If I just use my 4.1 setup, is there any way to direct the main treble to the 2.0 and the main bass to the 2.1?


#19

Actually, if you look at the Audigy 2 ZS it supports a 6.1 setup. There is front, rear, and center/sub. So there should be no problems for a 6.1 setup right? Because the soundcard supports it, I don’t even have to
rerout anything.

http://www.creative.com/products/speakers/howto/?c=2&sc=2&ssc=2

The link says that I can do it.


#20

[QUOTE=Goit;2040439]Actually, if you look at the Audigy 2 ZS it supports a 6.1 setup. There is front, rear, and center/sub. So there should be no problems for a 6.1 setup right? Because the soundcard supports it, I don’t even have to
rerout anything.

http://www.creative.com/products/speakers/howto/?c=2&sc=2&ssc=2

The link says that I can do it.[/QUOTE]

you can, but it takes a bit of work. creative cards and speakers use the nonstandard tripolar plug for 6.1 and 7.1 output. all other speakers uses a bipolar plug, so you need to convert creatives three pole output to a two pole output.

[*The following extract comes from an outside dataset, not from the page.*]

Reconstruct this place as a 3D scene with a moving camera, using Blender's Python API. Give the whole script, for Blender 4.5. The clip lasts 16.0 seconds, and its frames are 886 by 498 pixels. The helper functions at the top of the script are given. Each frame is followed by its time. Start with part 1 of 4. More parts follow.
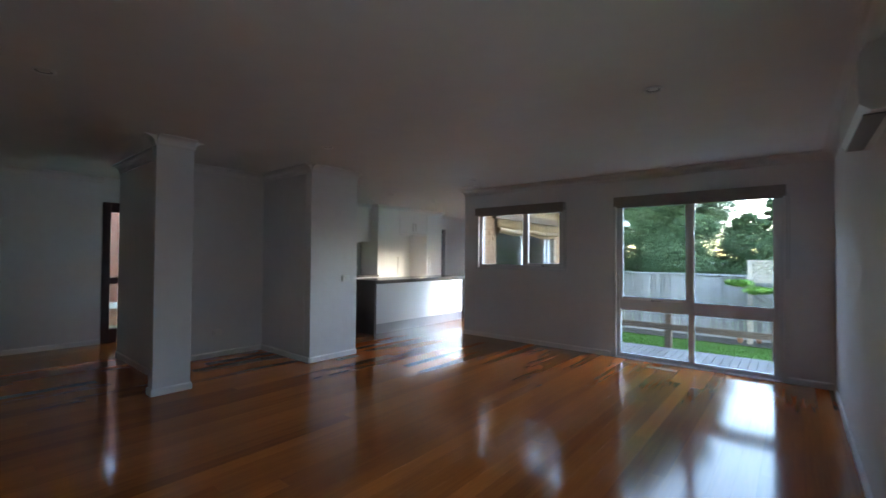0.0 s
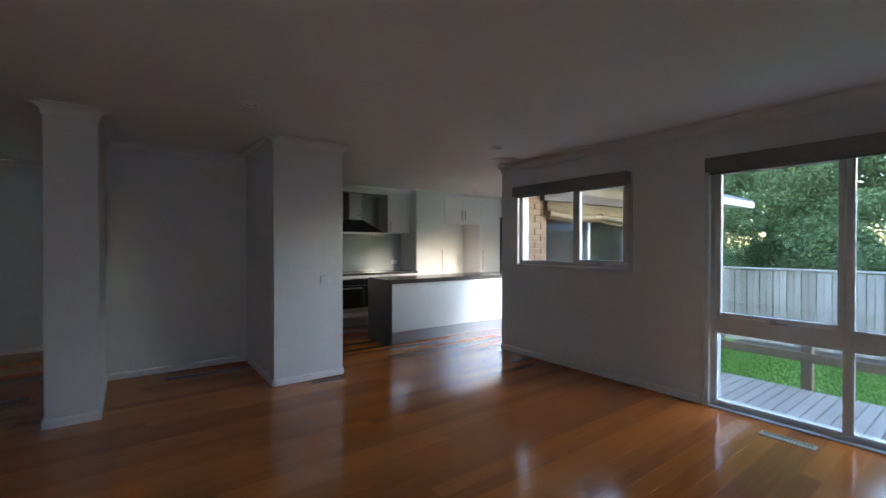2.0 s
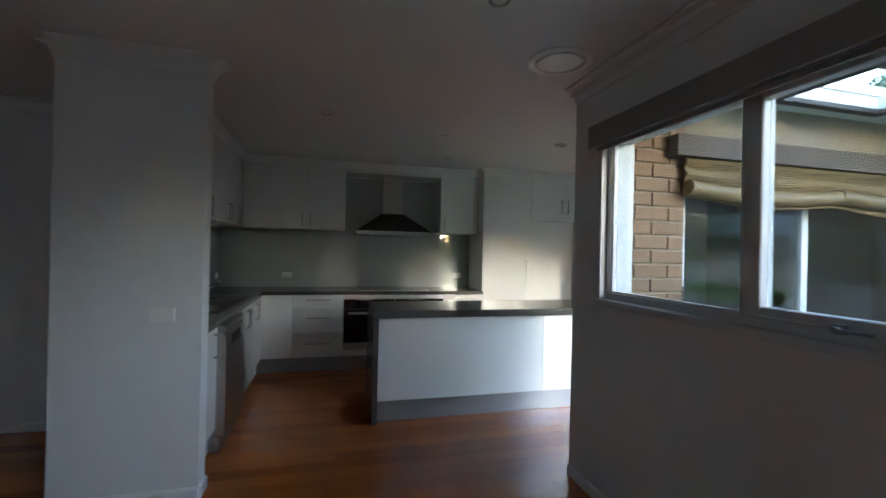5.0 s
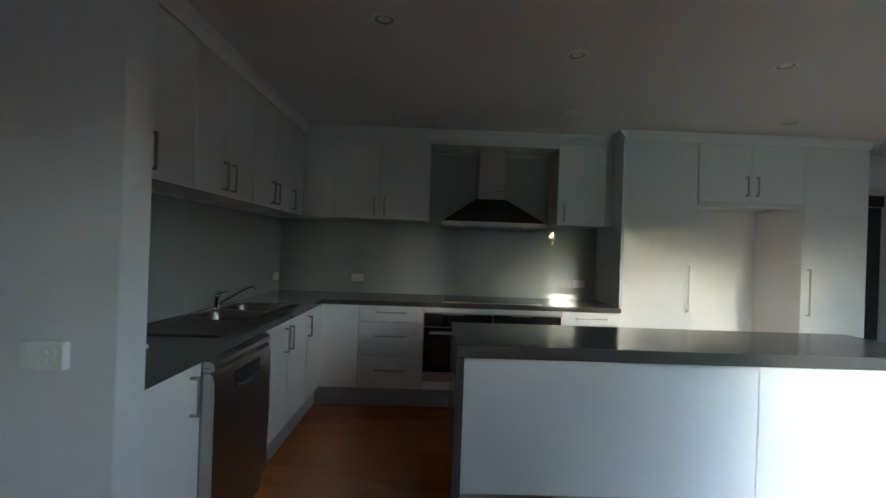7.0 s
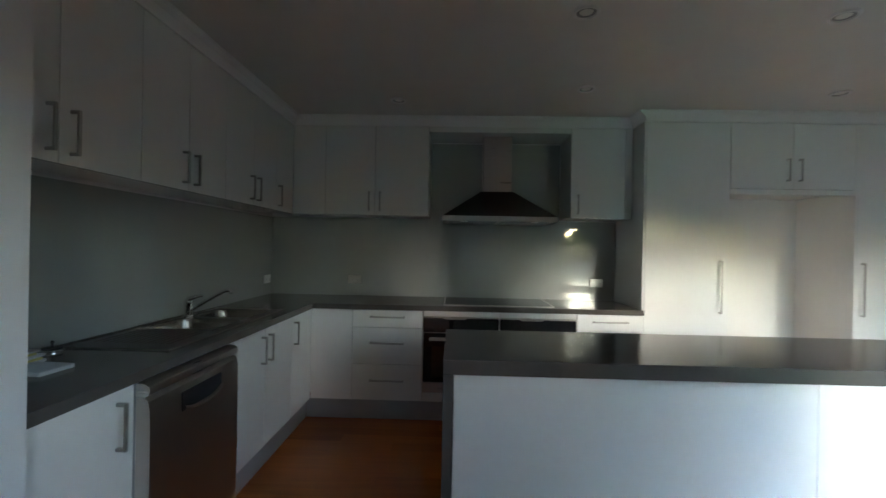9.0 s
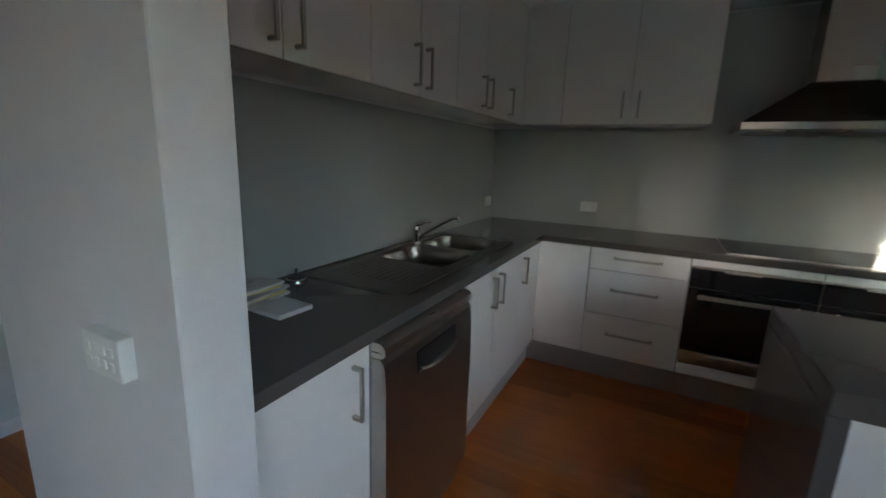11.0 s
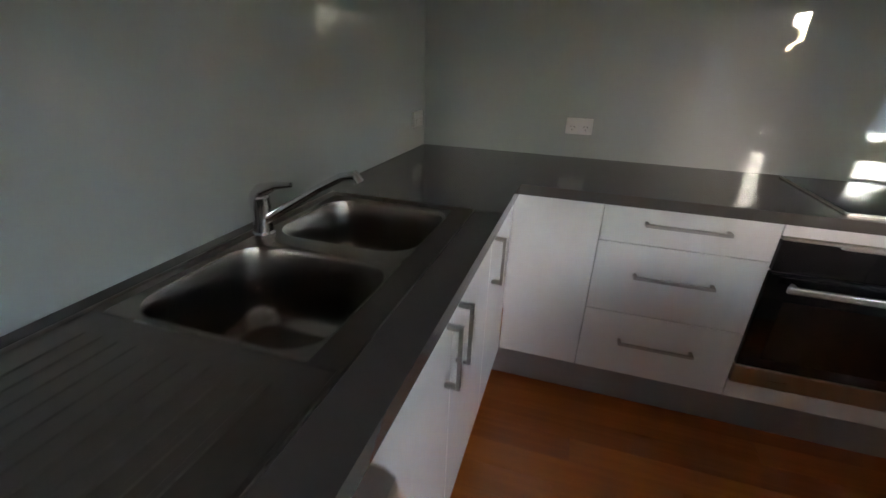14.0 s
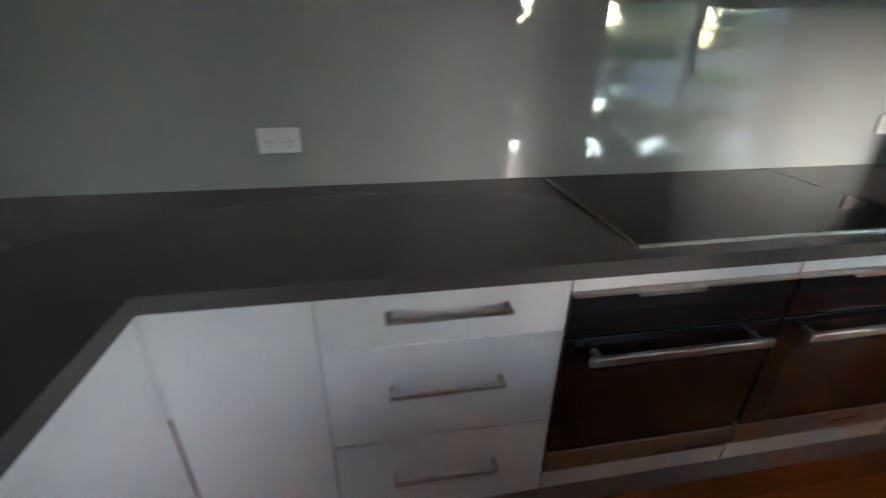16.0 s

[QUOTE=Goit;2040434]So what should I do here?

If I just use my 4.1 setup, is there any way to direct the main treble to the 2.0 and the main bass to the 2.1?[/QUOTE]
you can if you have a soundcard that supports setting a crossover frequency in the driver. If it does, then set the crossover frequency to be the crossover point for you sub on the 2+sub set. the speaker set should automatically direct all that to the sub. your 2 speakers will act as mono speakers, so you should put them next to each other.